((
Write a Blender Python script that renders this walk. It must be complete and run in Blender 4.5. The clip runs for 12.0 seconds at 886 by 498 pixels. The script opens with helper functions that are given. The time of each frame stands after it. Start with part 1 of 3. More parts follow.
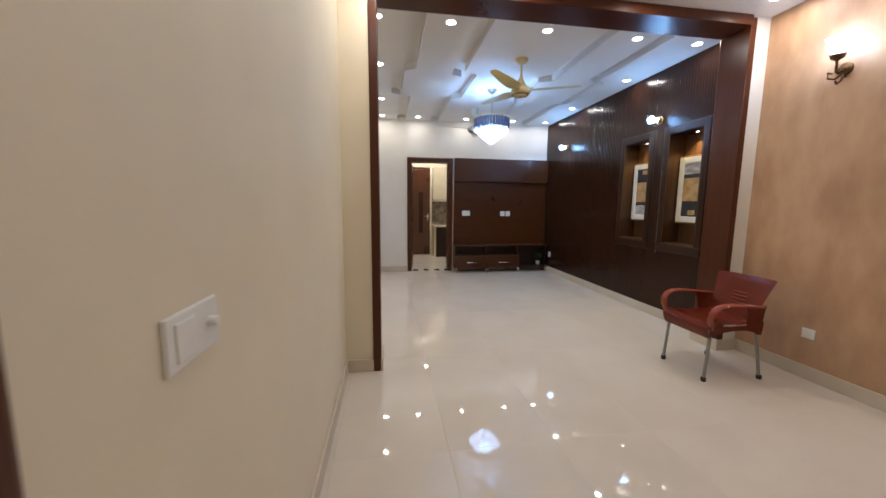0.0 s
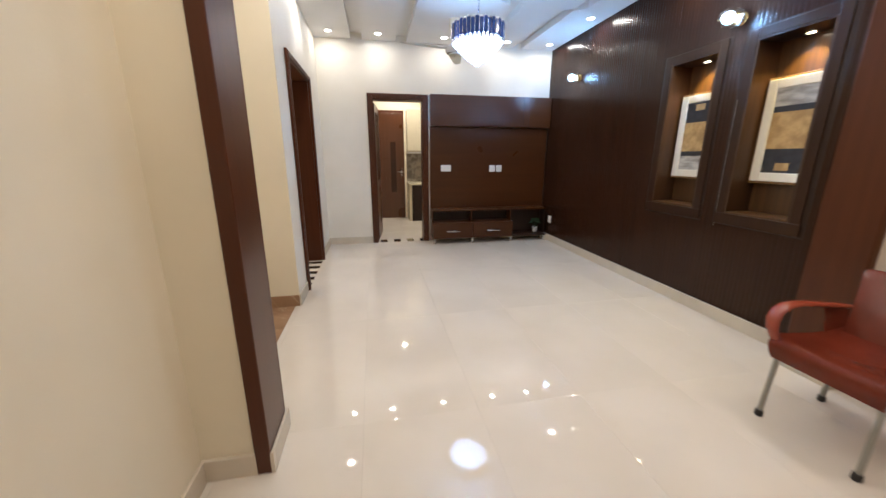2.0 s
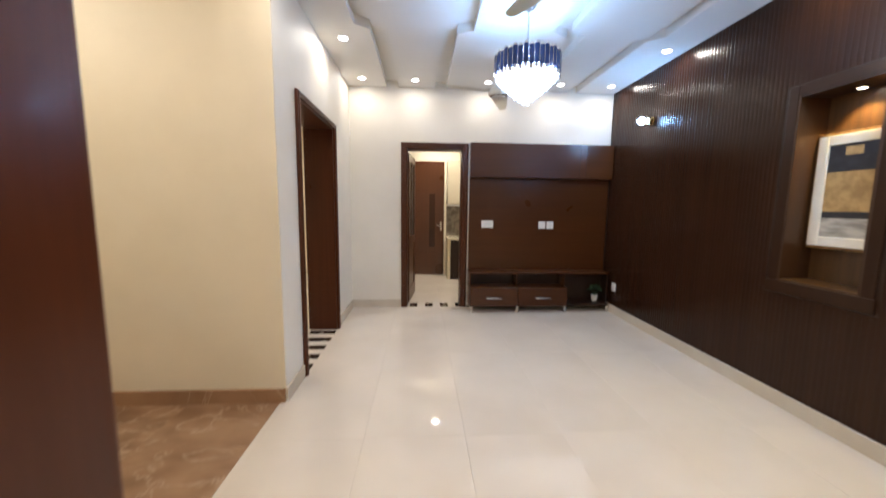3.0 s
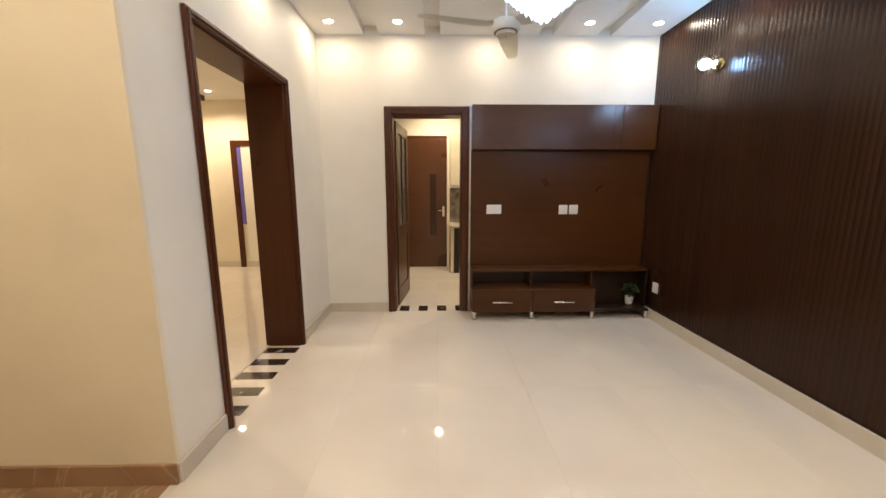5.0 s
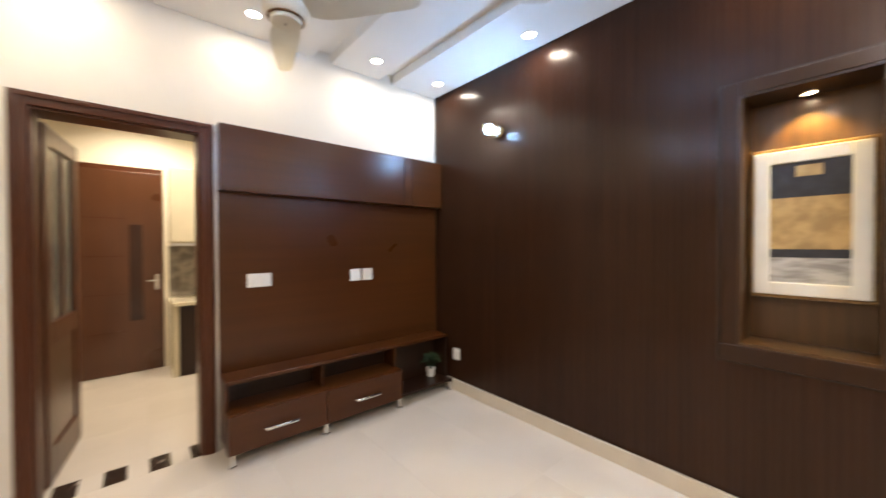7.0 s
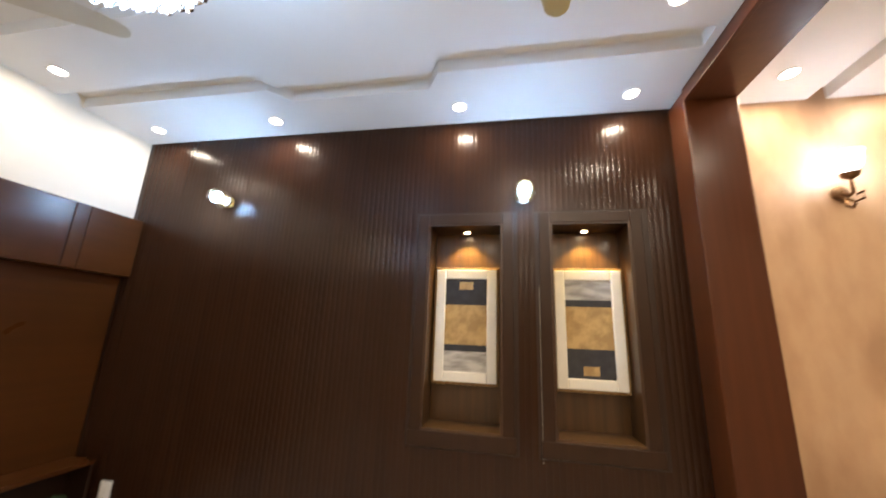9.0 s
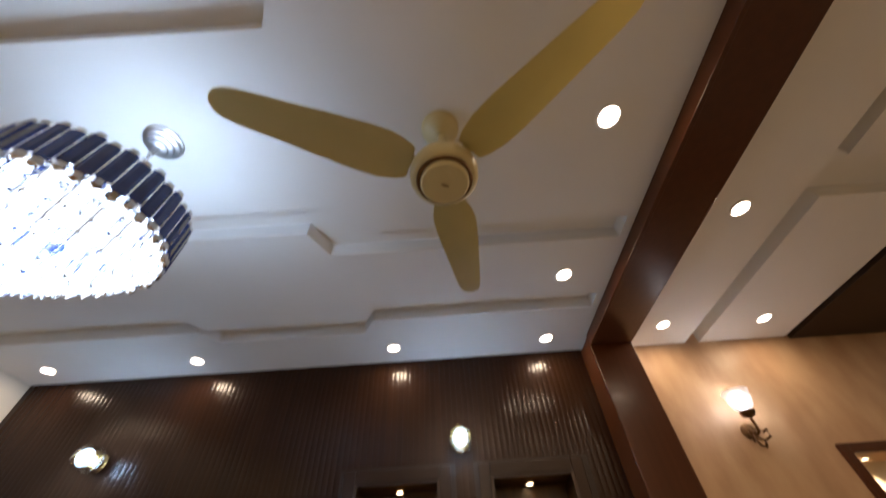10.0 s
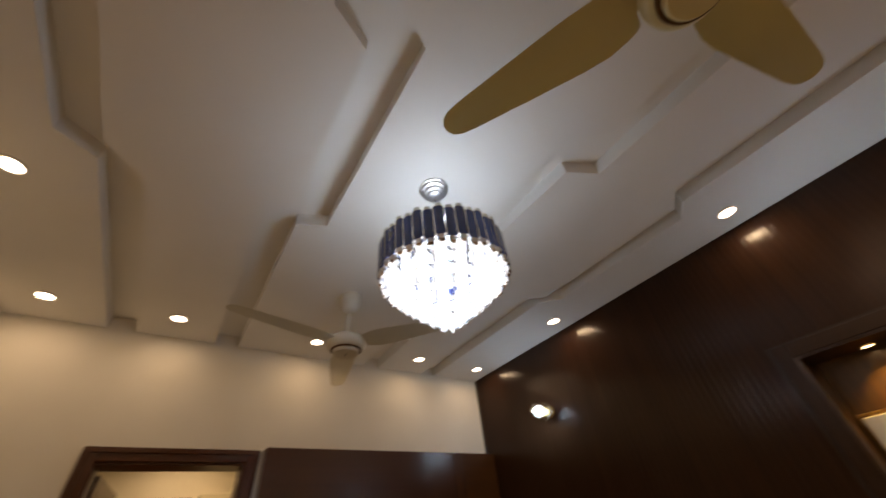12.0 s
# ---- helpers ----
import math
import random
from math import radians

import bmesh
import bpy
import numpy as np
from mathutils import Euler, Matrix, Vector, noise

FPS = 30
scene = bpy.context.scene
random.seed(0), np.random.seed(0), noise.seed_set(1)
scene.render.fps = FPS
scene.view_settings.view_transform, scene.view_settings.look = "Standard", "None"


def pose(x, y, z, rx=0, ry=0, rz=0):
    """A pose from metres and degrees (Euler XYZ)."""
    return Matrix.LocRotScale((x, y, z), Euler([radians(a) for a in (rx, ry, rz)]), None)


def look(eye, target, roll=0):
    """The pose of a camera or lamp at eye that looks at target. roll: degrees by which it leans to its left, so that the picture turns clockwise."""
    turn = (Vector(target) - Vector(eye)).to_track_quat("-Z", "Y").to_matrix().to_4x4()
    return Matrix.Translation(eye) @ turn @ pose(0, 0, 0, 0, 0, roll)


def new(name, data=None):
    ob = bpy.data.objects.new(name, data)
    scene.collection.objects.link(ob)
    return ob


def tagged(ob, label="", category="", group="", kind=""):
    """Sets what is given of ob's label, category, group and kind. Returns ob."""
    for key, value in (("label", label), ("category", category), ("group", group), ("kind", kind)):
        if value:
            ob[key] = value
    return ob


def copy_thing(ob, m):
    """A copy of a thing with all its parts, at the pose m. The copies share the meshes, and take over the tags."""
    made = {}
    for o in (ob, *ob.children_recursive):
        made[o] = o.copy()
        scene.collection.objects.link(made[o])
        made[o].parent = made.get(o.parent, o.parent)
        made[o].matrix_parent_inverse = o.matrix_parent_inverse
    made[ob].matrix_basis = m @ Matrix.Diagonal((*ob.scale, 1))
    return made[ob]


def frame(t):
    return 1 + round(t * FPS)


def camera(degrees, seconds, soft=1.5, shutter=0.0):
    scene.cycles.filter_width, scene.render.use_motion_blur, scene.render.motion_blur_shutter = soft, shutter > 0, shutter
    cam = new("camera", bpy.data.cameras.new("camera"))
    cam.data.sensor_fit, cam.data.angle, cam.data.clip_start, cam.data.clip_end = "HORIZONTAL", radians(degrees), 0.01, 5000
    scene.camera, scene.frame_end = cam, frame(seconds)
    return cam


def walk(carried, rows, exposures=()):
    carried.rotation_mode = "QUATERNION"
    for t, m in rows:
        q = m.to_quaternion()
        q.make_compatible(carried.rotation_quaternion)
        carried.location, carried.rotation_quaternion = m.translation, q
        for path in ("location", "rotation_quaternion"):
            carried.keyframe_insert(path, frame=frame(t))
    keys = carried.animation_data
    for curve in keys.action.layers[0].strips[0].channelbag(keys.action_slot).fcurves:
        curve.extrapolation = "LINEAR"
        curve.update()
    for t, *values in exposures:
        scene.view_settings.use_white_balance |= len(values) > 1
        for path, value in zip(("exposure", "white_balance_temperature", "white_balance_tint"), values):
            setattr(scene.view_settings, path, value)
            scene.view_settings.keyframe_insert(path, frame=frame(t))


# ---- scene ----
cam = camera(102.7, 12.0, soft=1.5, shutter=0.4)
PATH = [
    (0, (0.635, 0.704, 1.28), (0.94, 2.665, 1.032), 0.5),
    (0.5, (0.688, 0.913, 1.278), (1.041, 2.847, 0.91), 1.5),
    (1, (0.806, 1.224, 1.287), (1.22, 3.128, 0.836), -1.5),
    (1.5, (0.953, 1.603, 1.246), (1.352, 3.497, 0.743), 1.6),
    (2, (1.043, 2.034, 1.278), (1.409, 3.936, 0.778), 0.1),
    (2.5, (1.082, 2.44, 1.273), (1.352, 4.386, 0.895), -2.4),
    (3, (1.269, 2.813, 1.335), (1.388, 4.795, 1.101), 0.7),
    (3.2, (1.265, 2.963, 1.349), (1.442, 4.952, 1.242), 1.5),
    (4.8, (1.508, 3.598, 1.339), (1.659, 5.586, 1.176), 0.8),
    (5, (1.529, 3.711, 1.316), (1.562, 5.684, 0.99), -0.1),
    (5.5, (1.428, 4.022, 1.325), (1.523, 6.003, 1.06), 0.2),
    (6, (1.436, 4.321, 1.307), (1.709, 6.288, 1.068), -1.6),
    (6.5, (1.5, 4.561, 1.361), (2.132, 6.452, 1.211), -0.4),
    (7, (1.487, 4.723, 1.365), (2.79, 6.24, 1.34), -0.2),
    (7.5, (1.504, 4.74, 1.393), (3.177, 5.836, 1.391), 0.2),
    (7.7, (1.536, 4.703, 1.401), (3.288, 5.667, 1.405), 0.2),
    (9.3, (1.58, 4.589, 1.405), (3.458, 4.742, 2.074), 0.3),
    (9.5, (1.542, 4.578, 1.468), (3.308, 4.679, 2.402), -1.2),
    (10, (1.467, 4.537, 1.542), (2.844, 4.53, 2.993), -3.9),
    (10.5, (1.408, 4.528, 1.581), (2.493, 4.435, 3.259), -10.2),
    (11, (1.441, 4.545, 1.563), (2.735, 4.725, 3.077), -12.3),
    (11.5, (1.462, 4.635, 1.545), (2.672, 5.428, 2.926), -10.5),
    (12, (1.39, 4.691, 1.552), (2.328, 5.898, 2.842), -7.2),
]
walk(cam, [(t, look(eye, target, roll)) for t, eye, target, roll in PATH],
     [(0, -0.20, 5150, 16), (0.5, 0.04, 5150, 15), (1.0, 0.0, 5500, 17), (1.5, 0.12, 5500, 17), (2.0, 0.24, 5250, 15), (2.5, 0.34, 5350, 14), (3.2, 0.22, 5400, 17), (4.8, 0.25, 6150, 16), (5.5, 0.33, 5750, 16),
      (6.0, 0.43, 5550, 18), (6.5, 0.50, 5500, 17), (7.0, 0.66, 5850, 17), (7.7, 0.86, 6350, 18), (9.3, 0.30, 6100, 17), (9.6, 0.02, 6200, 18), (10.0, -1.02, 6800, 22), (10.5, -1.62, 7900, 26), (11, -1.78, 8500, 28), (11.5, -1.57, 8850, 29), (12, -1.53, 8650, 26)])
DOWN = 3.8

# ---- light and exposure ----
world = bpy.data.worlds.new("world")
scene.world = world
world.use_nodes = True
world.node_tree.nodes["Background"].inputs[0].default_value = (0.5, 0.45, 0.4, 1)
world.node_tree.nodes["Background"].inputs[1].default_value = 0.02

XL, XF, XR, YF, ZC = 0.35, 0.312, 3.743, 7.48, 2.82   # west wall of the main and the front room, east wall, north wall, ceiling
NEUTRAL = (1.0, 0.835, 0.57)
WARM = (1.0, 0.80, 0.52)
KITCHEN = (1.0, 0.84, 0.57)
AMBER = (1.0, 0.70, 0.17)
COOL = (0.46, 0.72, 1.0)


def lamp(name, kind, place, watts, colour, radius=0.03, target=None, cone=120.0, blend=0.7):
    data = bpy.data.lights.new(name, kind)
    data.energy, data.color = watts, colour
    if kind == "AREA":
        data.shape, data.size = "DISK", radius * 2
    else:
        data.shadow_soft_size = radius
    if kind == "SPOT":
        data.spot_size, data.spot_blend = radians(cone), blend
    ob = new(name, data)
    ob.matrix_world = look(place, target) if target else Matrix.Translation(place)
    return ob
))
# GIVEN TASK
Transcribe the lines beginning at the one that contains "setattr(scene.view_settings, path, value)" and ending at the one that contains "scene.view_settings.keyframe_insert(path, frame=frame(t))", with nothing added or left out.

# SOLUTION FOR THIS TASK
            setattr(scene.view_settings, path, value)
            scene.view_settings.keyframe_insert(path, frame=frame(t))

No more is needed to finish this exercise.